◆ Records
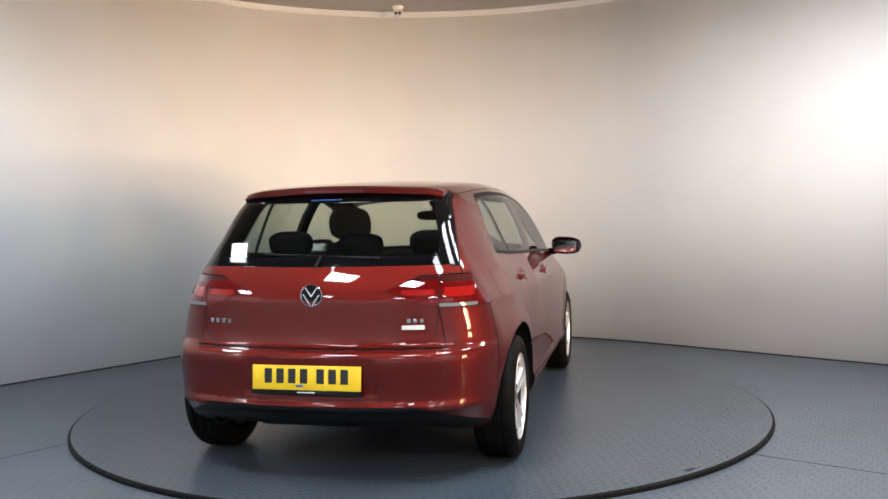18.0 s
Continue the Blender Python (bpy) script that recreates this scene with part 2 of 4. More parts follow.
def straight_wall(name, a, b, label, hole=None):
    """A straight wall from a to b, with an opening (start, end, bottom, top) through it; its outside lies to the right of the way from a to b."""
    d = (b - a).normalized()
    length, t = (b - a).length, 0.15
    bm = bmesh.new()
    ang = math.atan2(d.y, d.x)
    base = Matrix.Translation((a.x, a.y, 0)) @ Matrix.Rotation(ang, 4, "Z")
    if not hole:
        cuts = [(0, length, FLOOR_Z, CEIL_Z + 0.1)]
    else:
        s, e, z0, z1 = hole
        cuts = [(0, s, FLOOR_Z, CEIL_Z + 0.1), (e, length, FLOOR_Z, CEIL_Z + 0.1), (s, e, FLOOR_Z, z0), (s, e, z1, CEIL_Z + 0.1)]
    for x0, x1, z0, z1 in cuts:
        box(bm, (x1 - x0, t, z1 - z0), base @ Matrix.Translation(((x0 + x1) / 2, -t / 2, (z0 + z1) / 2)))
    return tagged(part(name, bm, BOUNCE_WALL, smooth=False), label, "wall", kind="structure"), base


# unseen walls close the room behind the camera and send back fill light
straight_wall("wall_south", FAR_L, REAR, "plain pale grey side wall")
HOLE = (7.02, 7.98, 0.55, 1.80)


east, EAST = straight_wall("wall_east", REAR, FAR_R, "pale grey wall with a window opening", HOLE)

# window in the side wall, in two panes above one another
win = tagged(new("window_1"), "white framed window with two panes", "window", kind="structure")
win.matrix_world = EAST @ Matrix.Translation(((HOLE[0] + HOLE[1]) / 2, -0.075, (HOLE[2] + HOLE[3]) / 2))
ww, wh = HOLE[1] - HOLE[0], HOLE[3] - HOLE[2]
bm = bmesh.new()
for sx in (-1, 1):
    box(bm, (0.06, 0.07, wh), Matrix.Translation((sx * (ww / 2 - 0.03), 0, 0)), 0.006)
for z in (-wh / 2 + 0.03, 0.0, wh / 2 - 0.03):
    box(bm, (ww - 0.12, 0.07, 0.06 if z else 0.16), Matrix.Translation((0, 0, z)), 0.006)
part("window_frame", bm, WHITE_PLASTIC, win)
for s in (-1, 1):
    bm = bmesh.new()
    box(bm, (ww - 0.12, 0.006, wh / 2 - 0.14), Matrix.Translation((0, 0, s * (wh / 4 + 0.01))))
    ob = part("pane", bm, PANE, win)
    ob.visible_shadow = False

# daylight in the window's opening
lamp = bpy.data.lights.new("window_light", "AREA")
lamp.shape, lamp.size, lamp.size_y = "RECTANGLE", ww - 0.14, wh - 0.06
lamp.energy, lamp.color, lamp.spread = WINDOW_POWER, WARM, radians(60)
lo = new("window_light", lamp)
spot = EAST @ Vector(((HOLE[0] + HOLE[1]) / 2, -0.16, (HOLE[2] + HOLE[3]) / 2))
lo.matrix_world = look(spot, (-1.25, 3.2, 2.25))

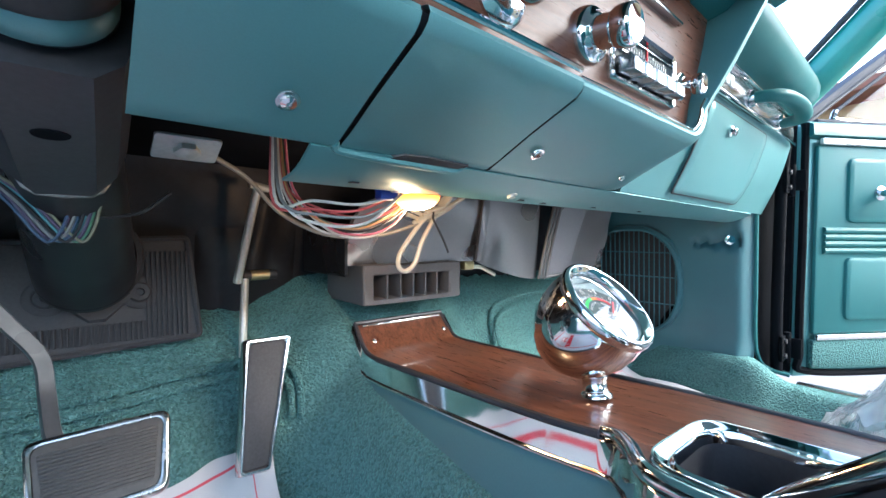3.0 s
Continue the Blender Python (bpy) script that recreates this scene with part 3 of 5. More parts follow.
def dashboard():
    d = thing("dashboard", "teal metal dashboard with walnut-print fascia and bright trim", "dashboard", at=(0.666, 0.2, 0.4))
    inv = Matrix.Translation((-0.666, -0.2, -0.4))

    def add(name, bm, mat, label="", smooth=40, parent=None):
        bm.transform(inv)
        return part(name, bm, M[mat], parent or d, label, smooth)

    down = (0, -1)
    add("lower_panel", join(*[loft([pod_ring((x, LIP_Z), down) for x in (a, a + 0.002, b - 0.002, b)], False, False) for a, b in ((0.338, 0.4390),)]), "teal_paint", "teal panel below the fascia, screwed on")
    # shut ashtray drawer, its rolled front standing a little proud, dark gaps at both ends
    drawer = [[v + Vector((0, -0.002 if 0 < k < 8 else 0, -0.0006)) for k, v in enumerate(pod_ring((x, LIP_Z + 0.001), down))] for x in (0.4420, 0.4440, 0.50, 0.5685, 0.5705)]
    add("ashtray_drawer", loft(drawer, False, False), "teal_paint", "teal ashtray drawer front, shut")
    add("drawer_gap", loft([[v + Vector((0, 0.004, 0.003)) for v in pod_ring((x, LIP_Z), down)] for x in (0.432, 0.448)], False, False), "black_plastic", "dark gap beside the drawer")
    add("lower_panel", loft([pod_ring((x, LIP_Z), down) for x in (-0.04, 0.0, 0.12, 0.20, 0.272)], False, False), "teal_paint", "teal panel beside the steering column")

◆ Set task
Restate the final lines of the listing above word for word, beginning at the line that contains "5. More parts follow.".

◆ Task output
Continue the Blender Python (bpy) script that recreates this scene with part 3 of 5. More parts follow.
def dashboard():
    d = thing("dashboard", "teal metal dashboard with walnut-print fascia and bright trim", "dashboard", at=(0.666, 0.2, 0.4))
    inv = Matrix.Translation((-0.666, -0.2, -0.4))

    def add(name, bm, mat, label="", smooth=40, parent=None):
        bm.transform(inv)
        return part(name, bm, M[mat], parent or d, label, smooth)

    down = (0, -1)
    add("lower_panel", join(*[loft([pod_ring((x, LIP_Z), down) for x in (a, a + 0.002, b - 0.002, b)], False, False) for a, b in ((0.338, 0.4390),)]), "teal_paint", "teal panel below the fascia, screwed on")
    # shut ashtray drawer, its rolled front standing a little proud, dark gaps at both ends
    drawer = [[v + Vector((0, -0.002 if 0 < k < 8 else 0, -0.0006)) for k, v in enumerate(pod_ring((x, LIP_Z + 0.001), down))] for x in (0.4420, 0.4440, 0.50, 0.5685, 0.5705)]
    add("ashtray_drawer", loft(drawer, False, False), "teal_paint", "teal ashtray drawer front, shut")
    add("drawer_gap", loft([[v + Vector((0, 0.004, 0.003)) for v in pod_ring((x, LIP_Z), down)] for x in (0.432, 0.448)], False, False), "black_plastic", "dark gap beside the drawer")
    add("lower_panel", loft([pod_ring((x, LIP_Z), down) for x in (-0.04, 0.0, 0.12, 0.20, 0.272)], False, False), "teal_paint", "teal panel beside the steering column")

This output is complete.